Entertainment

IT’S ILL-CONCEIVED

A fine performance by Evan Rachel Wood is wasted on “The Life Before Her Eyes,” an overwrought and patently offensive anti- abortion drama from the director of the accomplished “House of Sand and Fog.” Director Vadim Perelman doesn’t play fair.

At first, this pretends to be a drama about the aftermath of a Columbine-like high school attack. Wood’s wild-child Diana and her devout pal Maureen (Eva Amurri) are cornered by a teenage gunman in a restroom. He makes them choose which one will die.

Flashbacks before the attack alternate with scenes of Diana, now 16 years older (played by a zombie-like Uma Thurman), who apparently survived – but is wracked by guilt that strains her relationships with her husband and her daughter.

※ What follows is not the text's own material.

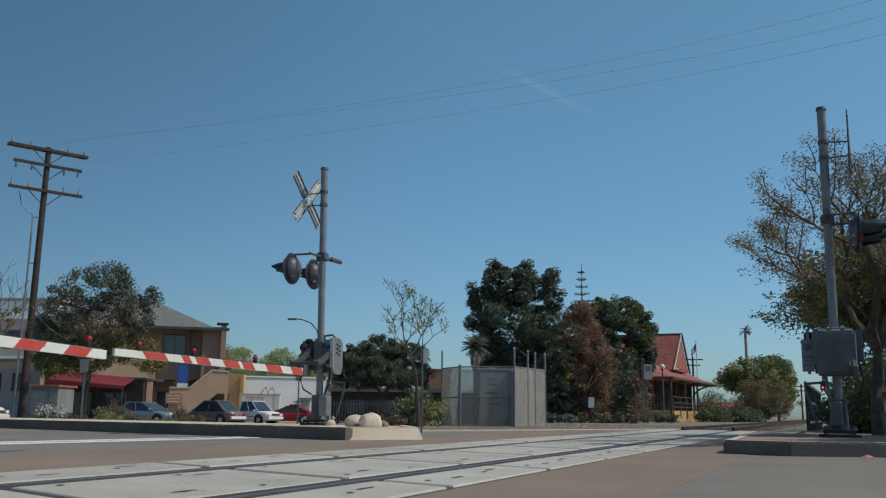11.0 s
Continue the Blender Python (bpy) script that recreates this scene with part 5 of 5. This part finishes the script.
def enclosure():
    """Chain-link pen round two equipment cabinets."""
    pts = [(0.02, 34.2), (0.68, 32.7), (2.60, 32.5), (3.95, 34.8), (1.3, 36.2)]
    hts = [2.3, 2.12, 2.1, 2.12, 2.2]
    th = thing("chain_link_fence", (0, 0, 0), "galvanised chain link fence pen with extended posts", "fence")
    z0 = -.04
    def post(x, y, h, r=.035):
        bm = B(); rod(bm, (x, y, z0 - .05), (x, y, h), r, seg=10)
        p = part("post", bm, "galv", th)
        bm = B(); ball(bm, (x, y, h), r * 1.35, sub=1); part("post_cap", bm, "alu", p)
    for (x, y), h in zip(pts, (2.75, 2.16, 2.75, 2.7, 2.6)):
        post(x, y, h)
    a, b_ = Vector(pts[2]), Vector(pts[3])
    for k, h in ((.42, 2.72), (.66, 2.68)):
        q = a.lerp(b_, k); post(q.x, q.y, h)
    post(*Vector(pts[1]).lerp(Vector(pts[2]), -.02), 2.15)
    for i in range(5):
        a, b_ = Vector(pts[i]), Vector(pts[(i + 1) % 5])
        d = (b_ - a); L = d.length; d.normalize()
        h = 2.1
        bm = B()
        for z in ((2.1, 1.02) if i in (0, 1) else (2.1,)):
            rod(bm, (a.x, a.y, z), (b_.x, b_.y, z), .022, seg=8)
        part("rail", bm, "galv", th)
        # woven wire: two families of slanted strands
        vs, fs = [], []
        pitch, r = (.036, .0052) if i != 2 else (.032, .0058)
        nrm = Vector((-d.y, d.x)) * r
        for sgn in (1, -1):
            s = -h
            while s < L + h:
                # strand from z 0 at s to z h at s + sgn*h, clipped to the panel
                t0, t1 = 0.0, h
                if sgn > 0:
                    t0, t1 = max(t0, -s), min(t1, L - s)
                else:
                    t0, t1 = max(t0, s - L), min(t1, s)
                if t1 - t0 > .02:
                    k0 = len(vs)
                    for t in (t0, t1):
                        q = a + d * (s + sgn * t)
                        z = z0 + .05 + t * (h - .02) / h
                        vs += [(q.x - nrm.x, q.y - nrm.y, z), (q.x + d.x * r * 1.4, q.y + d.y * r * 1.4, z), (q.x + nrm.x, q.y + nrm.y, z), (q.x - d.x * r * 1.4, q.y - d.y * r * 1.4, z)]
                    for j in range(4):
                        fs.append((k0 + j, k0 + (j + 1) % 4, k0 + 4 + (j + 1) % 4, k0 + 4 + j))
                s += pitch * 1.414
        raw("wire_fabric", vs, fs, "mesh_wire", th, kind="stuff")
    def cabinet(x, y, w, dd, h, mat, lab, turn, bars):
        c = thing("equipment_cabinet", (x, y, -.02), lab, "equipment cabinet", "cabinets in the pen", turn)
        part("body", box(B(), (0, 0, h / 2 + .05), (w, dd, h), None, .03), mat, c)
        part("roof", box(B(), (0, 0, h + .08), (w + .1, dd + .1, .07), None, .02), mat, c)
        part("plinth", box(B(), (0, 0, .04), (w + .06, dd + .06, .1)), "kerb_light", c)
        dr = part("door", box(B(), (0, -dd / 2 - .012, h / 2 + .05), (w - .1, .025, h - .14), None, .008), mat, c)
        part("handle", box(B(), (w * .36, -dd / 2 - .045, h * .5), (.03, .04, .18), None, .008), "galv", dr)
        for k in range(bars):
            part("marking_bar", box(B(), (-.08 + .03 * k, -dd / 2 - .028, 1.72 - k * .2 - (.1 if k > 1 else 0)), (.28 + .14 * (k % 3), .006, .045)), "mark", dr)
        bm = B(); box(bm, (0, 0, h + .16), (.16, .16, .1), None, .02); part("vent", bm, "alu", c)
    cabinet(1.85, 34.1, 1.15, .9, 2.0, "cabinet_dark", "tall grey equipment cabinet with faded markings", 8, 5)
    cabinet(2.72, 34.0, .55, .8, 1.95, "cabinet", "narrow pale grey equipment cabinet", 20, 0)
    cabinet(.98, 35.3, .7, .5, 1.15, "cabinet", "low pale cabinet at the rear of the pen", 0, 0)
    cabinet(3.2, 35.2, .6, .6, 2.0, "cabinet", "pale grey cabinet behind dense mesh", 40, 0)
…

But wait, why does the world look completely unchanged – the same cellphones and computers – in scenes that are set 16 years apart? And why is the Zombies’ “She’s Not There” playing on the soundtrack?

Well, it seems the teenage Diana had an abortion – and the business in the ladies’ room may be a bit of karmic payback. Yikes.

There are many shots of flowers in “The Life Before Her Eyes,” which was called “In Bloom” before it got sent to Hollywood’s equivalent of the witness protection program. But there’s no prettying up the sheer ugliness of the moral equivalence it’s suggesting here.

THE LIFE BEFORE HER EYES

Stillborn drama.

Running time: 90 minutes. Rated R (violence, profanity, drugs). At the E-Walk, the Lincoln Square, the Cinema 1, the Sunshine.